→ The task: Repeat the lines exactly from the line that contains "Write the Blender" through the line that contains "import random"; leave images out and add nothing.

→ Material for this exercise:

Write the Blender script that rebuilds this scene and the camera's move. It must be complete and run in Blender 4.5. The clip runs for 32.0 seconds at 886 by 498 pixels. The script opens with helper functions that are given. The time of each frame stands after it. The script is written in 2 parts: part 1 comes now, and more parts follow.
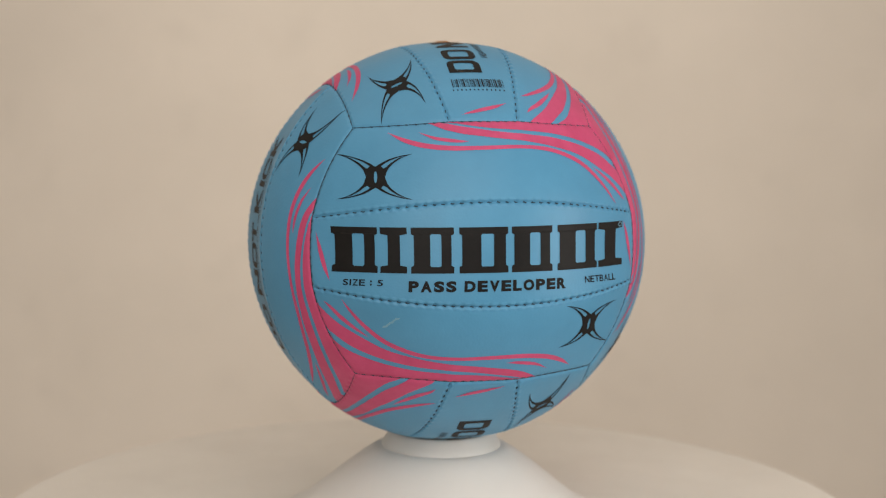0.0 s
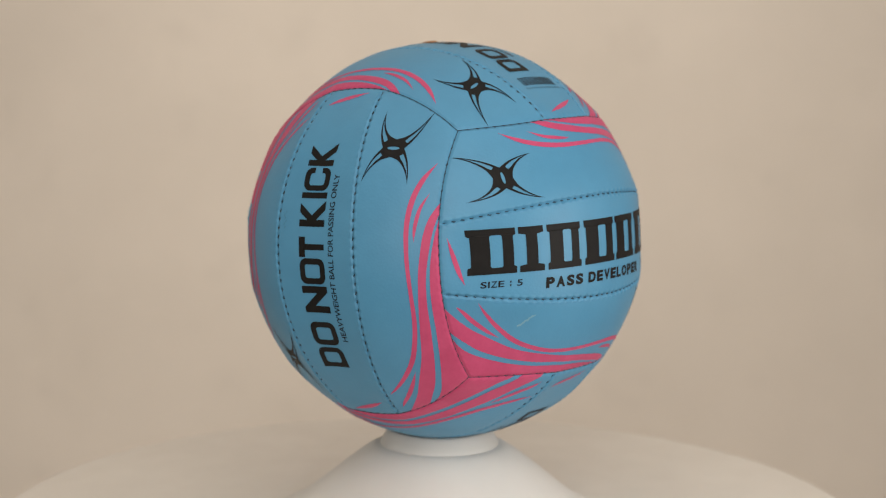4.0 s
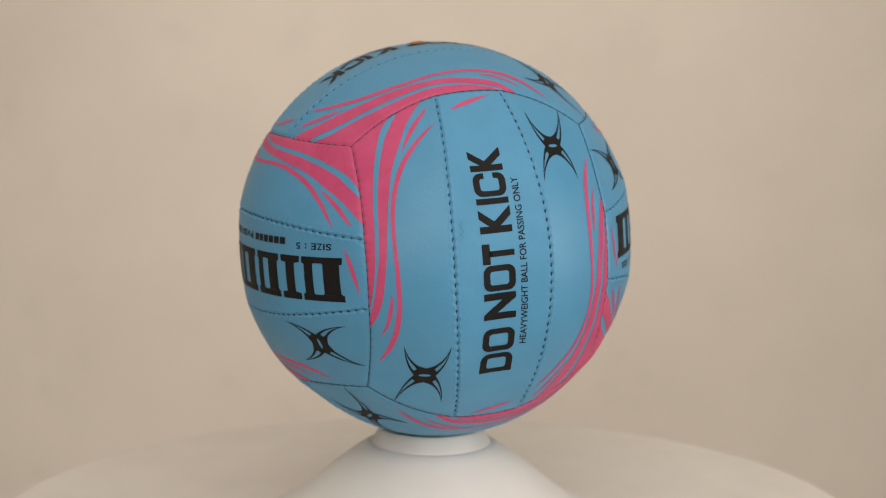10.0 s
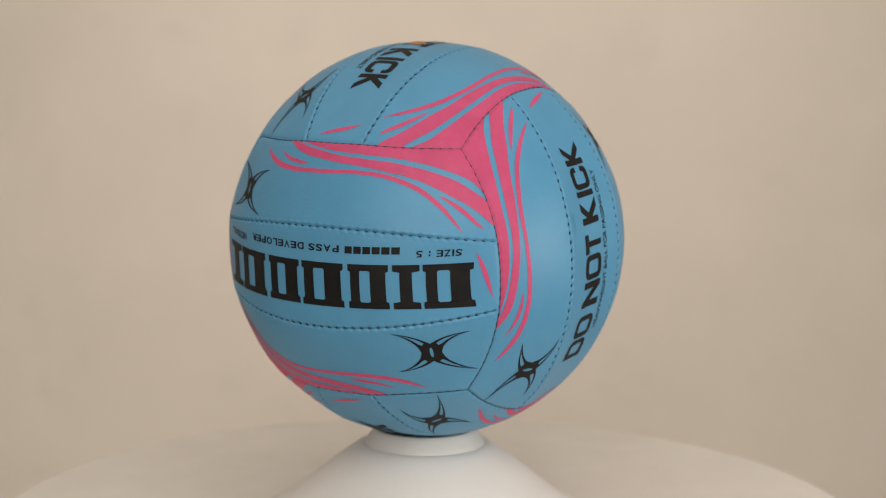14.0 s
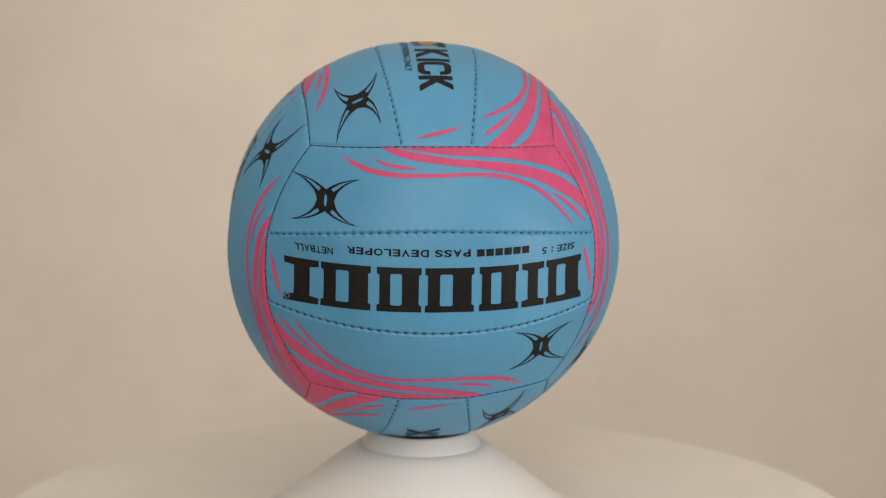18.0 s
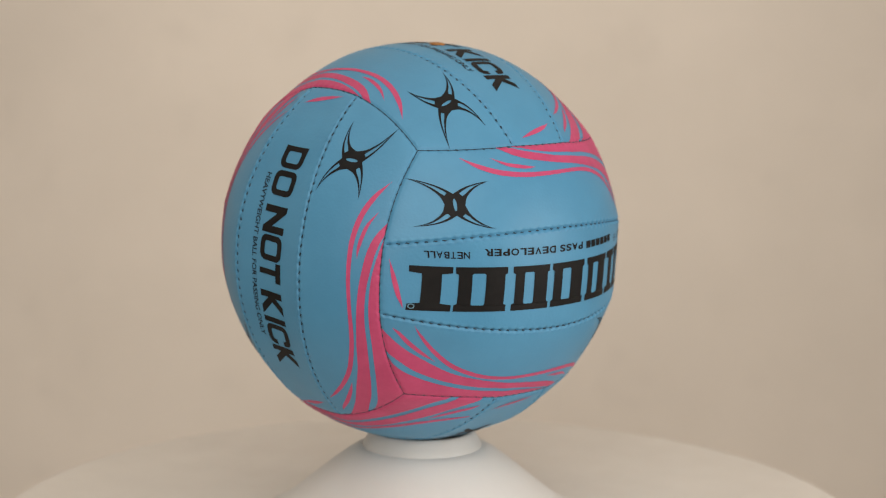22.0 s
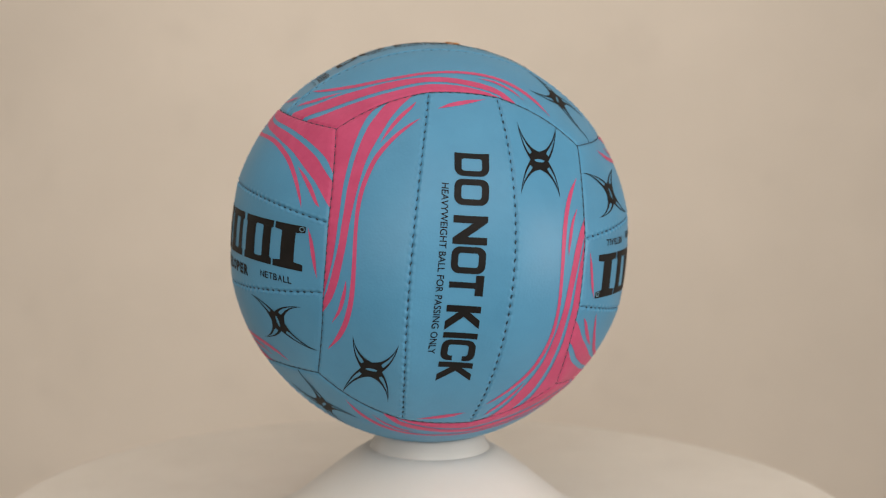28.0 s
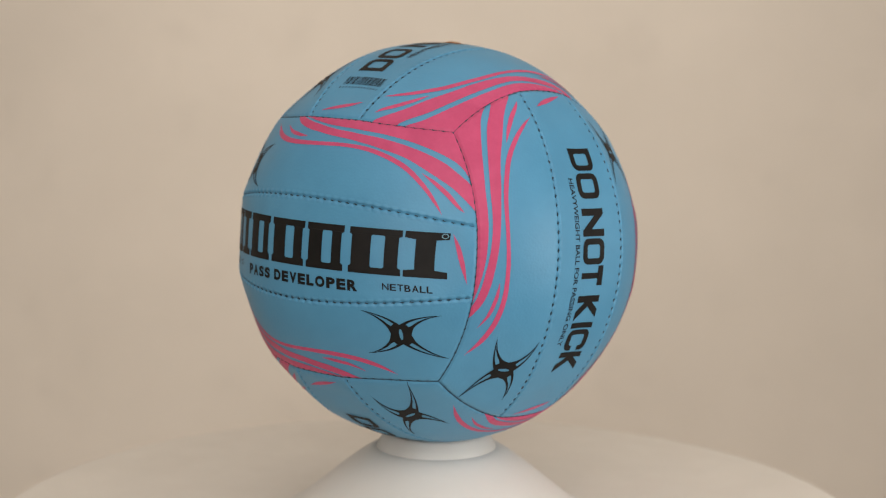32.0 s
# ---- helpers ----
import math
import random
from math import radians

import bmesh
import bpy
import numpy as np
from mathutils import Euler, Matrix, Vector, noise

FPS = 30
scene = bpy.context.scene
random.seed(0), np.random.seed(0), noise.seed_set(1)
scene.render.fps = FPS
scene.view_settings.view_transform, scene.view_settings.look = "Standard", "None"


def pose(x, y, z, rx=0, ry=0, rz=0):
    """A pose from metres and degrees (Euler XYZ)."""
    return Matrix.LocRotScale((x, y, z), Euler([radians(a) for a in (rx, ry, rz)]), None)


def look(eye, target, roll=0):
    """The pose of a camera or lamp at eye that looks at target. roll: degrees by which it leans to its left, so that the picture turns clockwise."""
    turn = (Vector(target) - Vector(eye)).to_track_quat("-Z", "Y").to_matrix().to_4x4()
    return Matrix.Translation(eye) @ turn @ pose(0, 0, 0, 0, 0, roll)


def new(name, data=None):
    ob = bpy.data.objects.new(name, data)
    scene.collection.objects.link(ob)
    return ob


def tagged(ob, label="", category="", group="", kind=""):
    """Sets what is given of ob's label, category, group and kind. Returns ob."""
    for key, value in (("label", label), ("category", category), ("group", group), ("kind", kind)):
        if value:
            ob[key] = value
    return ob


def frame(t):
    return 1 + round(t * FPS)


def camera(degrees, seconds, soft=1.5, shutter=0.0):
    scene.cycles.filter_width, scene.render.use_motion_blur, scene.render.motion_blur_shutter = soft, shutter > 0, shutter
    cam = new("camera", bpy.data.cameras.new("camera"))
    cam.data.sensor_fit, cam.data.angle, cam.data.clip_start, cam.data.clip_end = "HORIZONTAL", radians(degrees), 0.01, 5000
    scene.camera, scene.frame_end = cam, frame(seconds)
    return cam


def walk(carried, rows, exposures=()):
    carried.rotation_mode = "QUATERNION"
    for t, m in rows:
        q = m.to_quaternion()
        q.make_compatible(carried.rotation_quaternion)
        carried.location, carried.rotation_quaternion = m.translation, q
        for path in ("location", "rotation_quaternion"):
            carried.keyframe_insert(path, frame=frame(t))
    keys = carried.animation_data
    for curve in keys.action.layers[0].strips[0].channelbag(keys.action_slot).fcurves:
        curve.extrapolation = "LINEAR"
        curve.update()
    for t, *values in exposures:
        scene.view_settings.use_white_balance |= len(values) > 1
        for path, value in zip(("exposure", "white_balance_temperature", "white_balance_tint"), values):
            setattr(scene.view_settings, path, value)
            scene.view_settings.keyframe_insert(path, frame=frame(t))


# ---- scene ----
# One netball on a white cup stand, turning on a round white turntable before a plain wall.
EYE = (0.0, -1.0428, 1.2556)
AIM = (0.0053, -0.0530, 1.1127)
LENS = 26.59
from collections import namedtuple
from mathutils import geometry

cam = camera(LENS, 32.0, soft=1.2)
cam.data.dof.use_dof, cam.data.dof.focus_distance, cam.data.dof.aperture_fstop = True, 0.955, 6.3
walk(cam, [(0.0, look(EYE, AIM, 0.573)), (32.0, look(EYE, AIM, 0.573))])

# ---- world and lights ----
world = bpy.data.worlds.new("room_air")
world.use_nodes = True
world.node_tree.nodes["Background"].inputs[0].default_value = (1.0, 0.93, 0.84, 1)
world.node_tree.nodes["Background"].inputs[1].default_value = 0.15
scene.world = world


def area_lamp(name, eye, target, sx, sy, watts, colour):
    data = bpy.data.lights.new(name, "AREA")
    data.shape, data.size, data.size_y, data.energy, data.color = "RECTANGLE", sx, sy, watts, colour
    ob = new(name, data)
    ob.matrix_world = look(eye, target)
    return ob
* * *
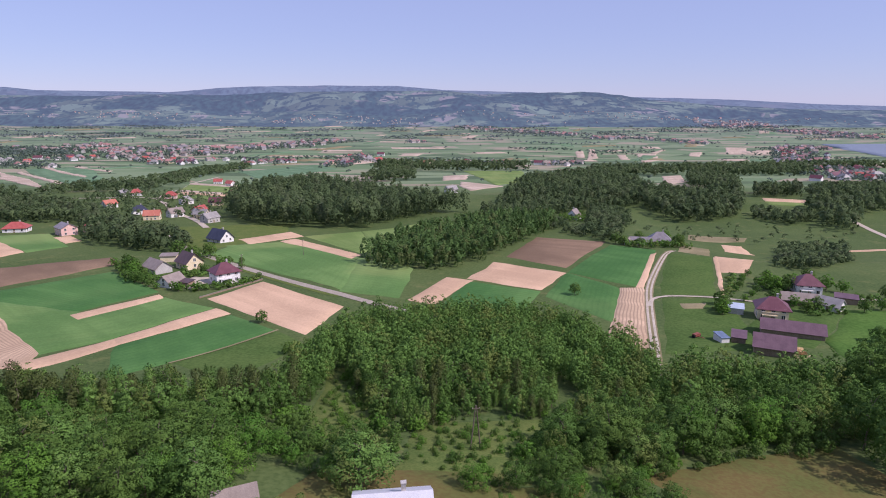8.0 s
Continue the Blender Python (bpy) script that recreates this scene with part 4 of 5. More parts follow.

→ Completed task:
Write the Blender script that rebuilds this scene and the camera's move. It must be complete and run in Blender 4.5. The clip runs for 32.0 seconds at 886 by 498 pixels. The script opens with helper functions that are given. The time of each frame stands after it. The script is written in 2 parts: part 1 comes now, and more parts follow.
0.0 s
4.0 s
10.0 s
14.0 s
18.0 s
22.0 s
28.0 s
32.0 s
# ---- helpers ----
import math
import random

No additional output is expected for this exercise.